Je pense que c'est notre condition, le seul ensemble. C'est ça la vie: d'apprendre à être bien tout seul. Mais aussi d'être capable de vivre en société, de faire preuve de bienveillance pour les autres. C'est cet équilibre-là qu'il faut trouver. Le vivre ensemble, ça m'intéresse beaucoup. C'est quelque chose que je pense souvent, tous les jours.
Avec ce sujet peut-être plus ambitieux que les précédents, est-ce que tu as abordé ta mise en scène différemment?

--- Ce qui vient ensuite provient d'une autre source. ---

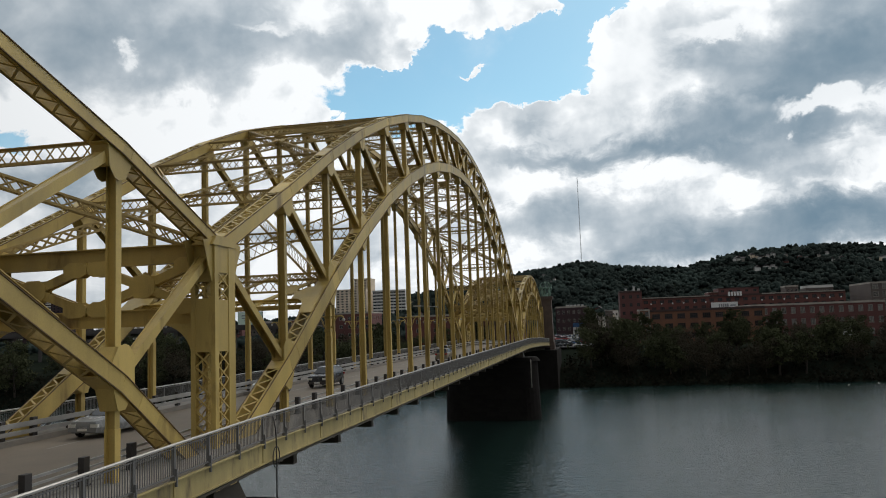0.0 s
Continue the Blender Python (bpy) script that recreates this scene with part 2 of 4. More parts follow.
GREY_RAIL = material("grey_painted_railing", (0.17, 0.165, 0.16), 0.55, 0, 0.15, 1.5, 30, 0.1, (0.16, 0.11, 0.08), 0.68)
GALV = material("galvanised_guard_rail", (0.38, 0.37, 0.35), 0.45, 0.3, 0.15, 1.0, 30, 0.1, (0.25, 0.2, 0.15), 0.68)
DARK_POST = material("dark_guard_post", (0.045, 0.04, 0.038), 0.6, 0, 0.2, 3, 30, 0.1)
CONCRETE_ROAD = material("worn_concrete_roadway", (0.215, 0.178, 0.138), 0.85, 0, 0.16, 0.25, 18, 0.2, (0.13, 0.115, 0.10), 0.6)
SIDEWALK = material("sidewalk_concrete", (0.26, 0.235, 0.205), 0.85, 0, 0.15, 0.5, 18, 0.2, (0.17, 0.15, 0.13), 0.62)
LANE_PAINT = material("worn_lane_paint", (0.30, 0.28, 0.24), 0.7, 0, 0.25, 2.0, 20, 0.1, (0.25, 0.23, 0.2), 0.55)
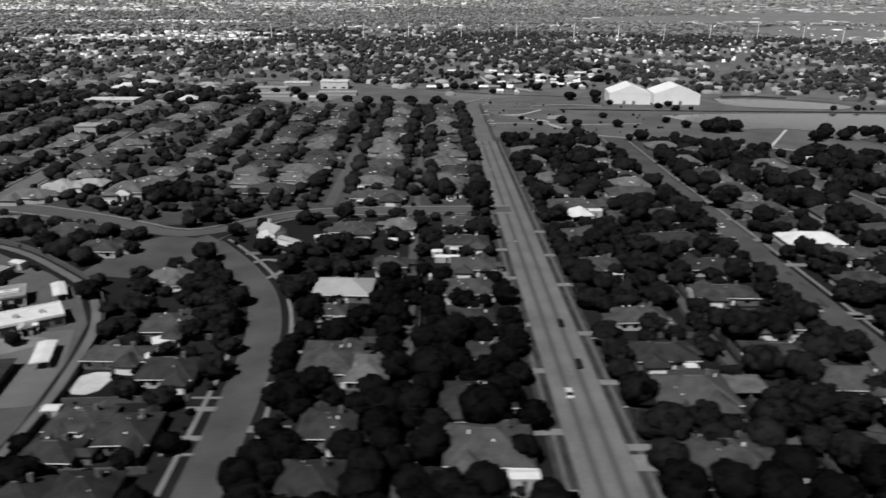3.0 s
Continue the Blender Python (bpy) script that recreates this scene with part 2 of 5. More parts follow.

Non. C'est encore en continuité avec mes films précédents. C'est sûr que les grands espaces du désert nous permettaient du visuel que je n'avais jamais fait. Mais c'est toujours essayer de raconter des choses le plus simplement possible. C'est un défi, le minimaliste... C'est essayer de placer le spectateur au niveau de l'observation, comme si la caméra était dans un coin et on regarde ce qui se passe.
Tes longs métrages sont toujours classés comme des drames. Ils demeurent toutefois quelques-uns des longs métrages les plus drôles du cinéma québécois des 15 dernières années...
La comédie, j'essaye de l'aborder de situation. Ce que je dis aux acteurs, c'est de ne pas puncher. Si ça doit être drôle, ça va être drôle. Sinon, c'est parce que ç'a été mal écrit et on a raté notre coup. Évidemment, ils mettent du leur et ils peaufinent. Mais à la base, l'idée, c'est juste de jouer la situation. Ce sont des personnages qui se retrouvent dans des situations absurdes. Cela devient de l'observation et moi ça me fait rire. Parce qu'il y a de l'empathie là-dedans. Quand on voit un personnage qui se retrouve dans une situation niaiseuse qu'on a déjà vécue, on est capable de se projeter là-dedans.